# [What is needed]
Locate, in the data below, the line that contains "4. More parts follow." and the line that contains "0.31, 0.06), 0.5)"; reproduce exactly those two lines and every line between them, nothing more.
========
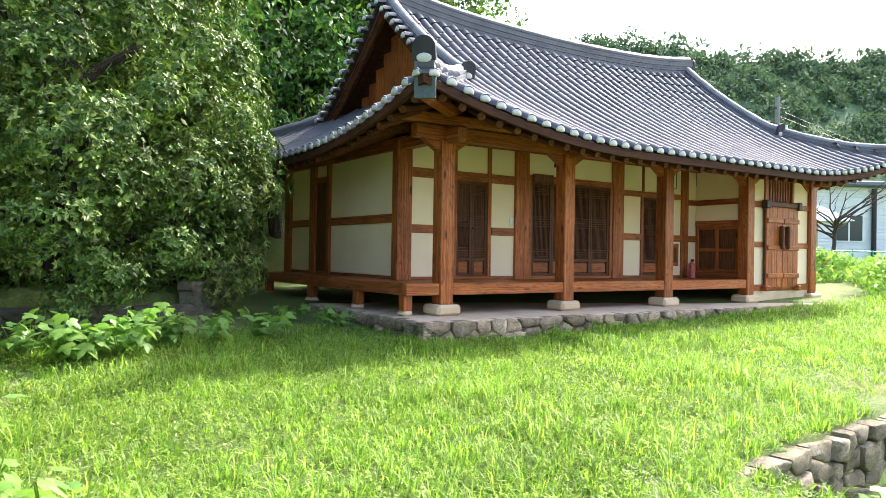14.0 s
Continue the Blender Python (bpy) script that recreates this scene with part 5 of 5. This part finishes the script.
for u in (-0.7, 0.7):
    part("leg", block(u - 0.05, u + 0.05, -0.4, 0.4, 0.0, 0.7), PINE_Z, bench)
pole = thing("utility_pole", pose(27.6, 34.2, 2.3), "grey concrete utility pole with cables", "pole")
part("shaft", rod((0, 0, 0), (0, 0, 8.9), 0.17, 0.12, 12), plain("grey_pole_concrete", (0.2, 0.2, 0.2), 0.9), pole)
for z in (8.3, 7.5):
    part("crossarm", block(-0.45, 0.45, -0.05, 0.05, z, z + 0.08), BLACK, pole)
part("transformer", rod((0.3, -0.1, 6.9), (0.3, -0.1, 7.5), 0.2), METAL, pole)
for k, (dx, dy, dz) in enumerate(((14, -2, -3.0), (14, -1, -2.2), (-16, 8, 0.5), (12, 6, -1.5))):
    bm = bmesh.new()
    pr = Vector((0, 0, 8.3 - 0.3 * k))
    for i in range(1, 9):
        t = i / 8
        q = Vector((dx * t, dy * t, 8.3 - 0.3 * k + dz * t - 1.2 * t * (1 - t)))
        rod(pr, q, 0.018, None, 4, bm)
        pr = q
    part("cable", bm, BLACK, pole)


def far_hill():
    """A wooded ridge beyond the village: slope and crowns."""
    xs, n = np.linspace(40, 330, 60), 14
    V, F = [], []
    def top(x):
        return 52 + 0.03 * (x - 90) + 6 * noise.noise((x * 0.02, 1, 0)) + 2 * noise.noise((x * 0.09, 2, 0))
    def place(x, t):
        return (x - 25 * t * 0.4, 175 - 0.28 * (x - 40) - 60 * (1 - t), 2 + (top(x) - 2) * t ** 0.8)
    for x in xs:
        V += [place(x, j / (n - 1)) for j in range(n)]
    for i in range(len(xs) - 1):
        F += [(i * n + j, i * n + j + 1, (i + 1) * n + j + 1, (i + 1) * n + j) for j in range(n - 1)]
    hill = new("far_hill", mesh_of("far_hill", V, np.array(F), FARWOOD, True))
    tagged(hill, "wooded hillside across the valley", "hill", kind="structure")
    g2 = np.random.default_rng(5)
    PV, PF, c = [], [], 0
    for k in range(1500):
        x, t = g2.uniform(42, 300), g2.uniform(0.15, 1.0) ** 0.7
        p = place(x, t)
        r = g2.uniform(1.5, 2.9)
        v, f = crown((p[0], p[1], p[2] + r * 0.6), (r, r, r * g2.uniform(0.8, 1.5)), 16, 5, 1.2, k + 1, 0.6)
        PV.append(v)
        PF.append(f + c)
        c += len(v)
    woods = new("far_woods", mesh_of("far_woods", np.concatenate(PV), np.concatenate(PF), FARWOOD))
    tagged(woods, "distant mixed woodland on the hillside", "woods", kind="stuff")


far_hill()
========
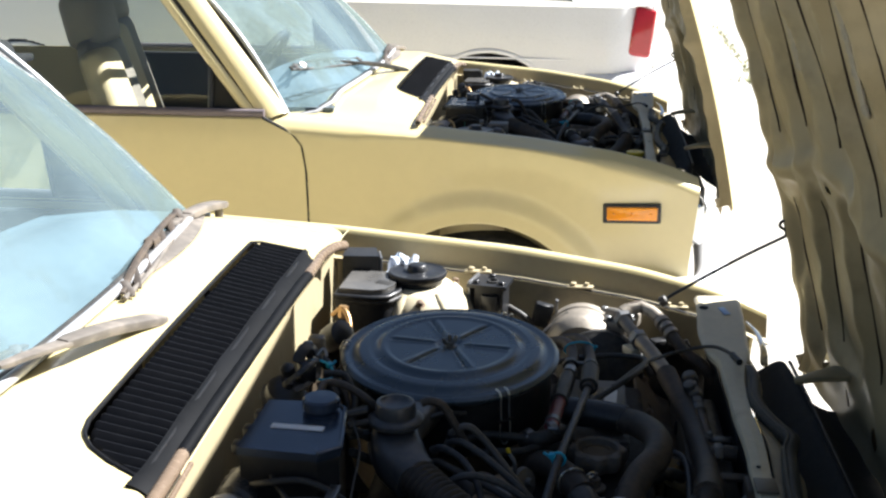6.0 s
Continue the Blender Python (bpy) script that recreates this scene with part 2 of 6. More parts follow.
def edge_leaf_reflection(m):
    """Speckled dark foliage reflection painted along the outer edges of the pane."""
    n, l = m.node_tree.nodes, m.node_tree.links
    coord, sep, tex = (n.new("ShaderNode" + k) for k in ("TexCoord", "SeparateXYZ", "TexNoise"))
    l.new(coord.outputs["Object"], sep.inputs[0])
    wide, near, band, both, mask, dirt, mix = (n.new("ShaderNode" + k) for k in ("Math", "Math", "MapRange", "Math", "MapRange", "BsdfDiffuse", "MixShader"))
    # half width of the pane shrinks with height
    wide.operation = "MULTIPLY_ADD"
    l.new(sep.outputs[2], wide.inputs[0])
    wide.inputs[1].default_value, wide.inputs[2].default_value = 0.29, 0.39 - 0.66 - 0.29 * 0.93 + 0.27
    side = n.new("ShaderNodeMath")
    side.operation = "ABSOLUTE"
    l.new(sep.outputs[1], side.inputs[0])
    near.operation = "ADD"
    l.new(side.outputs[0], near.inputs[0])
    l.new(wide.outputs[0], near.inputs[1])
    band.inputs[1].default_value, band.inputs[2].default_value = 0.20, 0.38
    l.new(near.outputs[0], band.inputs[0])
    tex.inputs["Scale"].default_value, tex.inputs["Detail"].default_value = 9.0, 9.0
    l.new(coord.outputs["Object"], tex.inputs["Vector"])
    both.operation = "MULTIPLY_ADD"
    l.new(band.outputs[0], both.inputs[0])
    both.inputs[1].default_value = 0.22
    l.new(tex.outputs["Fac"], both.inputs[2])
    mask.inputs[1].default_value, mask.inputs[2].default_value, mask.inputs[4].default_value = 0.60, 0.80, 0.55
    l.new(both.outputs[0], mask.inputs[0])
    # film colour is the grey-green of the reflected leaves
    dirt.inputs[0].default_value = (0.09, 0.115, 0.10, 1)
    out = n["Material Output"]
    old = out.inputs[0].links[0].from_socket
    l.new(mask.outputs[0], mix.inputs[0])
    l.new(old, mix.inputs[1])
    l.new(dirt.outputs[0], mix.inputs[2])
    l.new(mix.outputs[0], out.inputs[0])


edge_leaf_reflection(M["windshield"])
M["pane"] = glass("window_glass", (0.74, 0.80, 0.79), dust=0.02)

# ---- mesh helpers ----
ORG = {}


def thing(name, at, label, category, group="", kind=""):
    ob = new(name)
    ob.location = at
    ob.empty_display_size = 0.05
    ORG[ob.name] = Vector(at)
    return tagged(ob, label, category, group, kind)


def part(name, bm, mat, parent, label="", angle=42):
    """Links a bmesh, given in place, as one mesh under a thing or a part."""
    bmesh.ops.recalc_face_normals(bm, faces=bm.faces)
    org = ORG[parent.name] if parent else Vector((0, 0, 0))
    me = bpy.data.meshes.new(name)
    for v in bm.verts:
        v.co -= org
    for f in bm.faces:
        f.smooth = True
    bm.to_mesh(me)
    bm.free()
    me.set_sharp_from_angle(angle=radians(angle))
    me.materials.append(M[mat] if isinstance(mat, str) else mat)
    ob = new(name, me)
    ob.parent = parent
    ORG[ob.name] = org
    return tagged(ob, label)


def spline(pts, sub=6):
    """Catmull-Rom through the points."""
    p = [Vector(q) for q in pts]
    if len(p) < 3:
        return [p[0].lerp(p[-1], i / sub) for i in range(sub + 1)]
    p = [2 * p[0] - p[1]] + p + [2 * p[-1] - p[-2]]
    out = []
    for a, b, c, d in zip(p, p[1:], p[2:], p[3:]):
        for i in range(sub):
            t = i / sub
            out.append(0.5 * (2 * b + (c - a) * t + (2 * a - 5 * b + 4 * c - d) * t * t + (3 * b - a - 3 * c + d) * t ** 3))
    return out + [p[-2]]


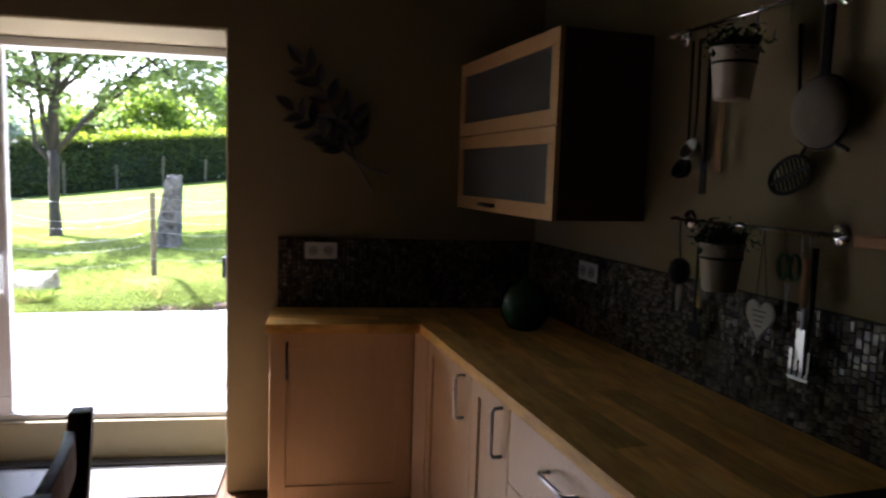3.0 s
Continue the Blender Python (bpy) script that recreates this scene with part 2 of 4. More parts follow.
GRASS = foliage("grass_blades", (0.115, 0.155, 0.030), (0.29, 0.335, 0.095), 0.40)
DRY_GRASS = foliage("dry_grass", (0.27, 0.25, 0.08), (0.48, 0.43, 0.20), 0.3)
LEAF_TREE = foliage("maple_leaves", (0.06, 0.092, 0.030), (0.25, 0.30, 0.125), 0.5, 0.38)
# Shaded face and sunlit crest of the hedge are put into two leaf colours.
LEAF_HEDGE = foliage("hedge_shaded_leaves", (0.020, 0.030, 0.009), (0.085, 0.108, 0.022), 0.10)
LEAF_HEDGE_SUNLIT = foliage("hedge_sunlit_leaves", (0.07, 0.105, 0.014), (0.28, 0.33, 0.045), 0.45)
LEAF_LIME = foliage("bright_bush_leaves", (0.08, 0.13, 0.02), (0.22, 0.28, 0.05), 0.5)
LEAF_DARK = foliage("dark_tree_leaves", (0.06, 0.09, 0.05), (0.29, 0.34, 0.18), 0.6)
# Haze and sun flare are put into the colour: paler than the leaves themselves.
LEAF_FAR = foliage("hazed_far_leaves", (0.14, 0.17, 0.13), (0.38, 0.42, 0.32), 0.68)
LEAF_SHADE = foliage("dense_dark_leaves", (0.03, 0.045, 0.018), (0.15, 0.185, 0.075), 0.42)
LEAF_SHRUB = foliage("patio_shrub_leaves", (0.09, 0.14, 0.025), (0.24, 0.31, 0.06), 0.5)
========
# [Written reply]
Continue the Blender Python (bpy) script that recreates this scene with part 2 of 4. More parts follow.
GRASS = foliage("grass_blades", (0.115, 0.155, 0.030), (0.29, 0.335, 0.095), 0.40)
DRY_GRASS = foliage("dry_grass", (0.27, 0.25, 0.08), (0.48, 0.43, 0.20), 0.3)
LEAF_TREE = foliage("maple_leaves", (0.06, 0.092, 0.030), (0.25, 0.30, 0.125), 0.5, 0.38)
# Shaded face and sunlit crest of the hedge are put into two leaf colours.
LEAF_HEDGE = foliage("hedge_shaded_leaves", (0.020, 0.030, 0.009), (0.085, 0.108, 0.022), 0.10)
LEAF_HEDGE_SUNLIT = foliage("hedge_sunlit_leaves", (0.07, 0.105, 0.014), (0.28, 0.33, 0.045), 0.45)
LEAF_LIME = foliage("bright_bush_leaves", (0.08, 0.13, 0.02), (0.22, 0.28, 0.05), 0.5)
LEAF_DARK = foliage("dark_tree_leaves", (0.06, 0.09, 0.05), (0.29, 0.34, 0.18), 0.6)
# Haze and sun flare are put into the colour: paler than the leaves themselves.
LEAF_FAR = foliage("hazed_far_leaves", (0.14, 0.17, 0.13), (0.38, 0.42, 0.32), 0.68)
LEAF_SHADE = foliage("dense_dark_leaves", (0.03, 0.045, 0.018), (0.15, 0.185, 0.075), 0.42)
LEAF_SHRUB = foliage("patio_shrub_leaves", (0.09, 0.14, 0.025), (0.24, 0.31, 0.06), 0.5)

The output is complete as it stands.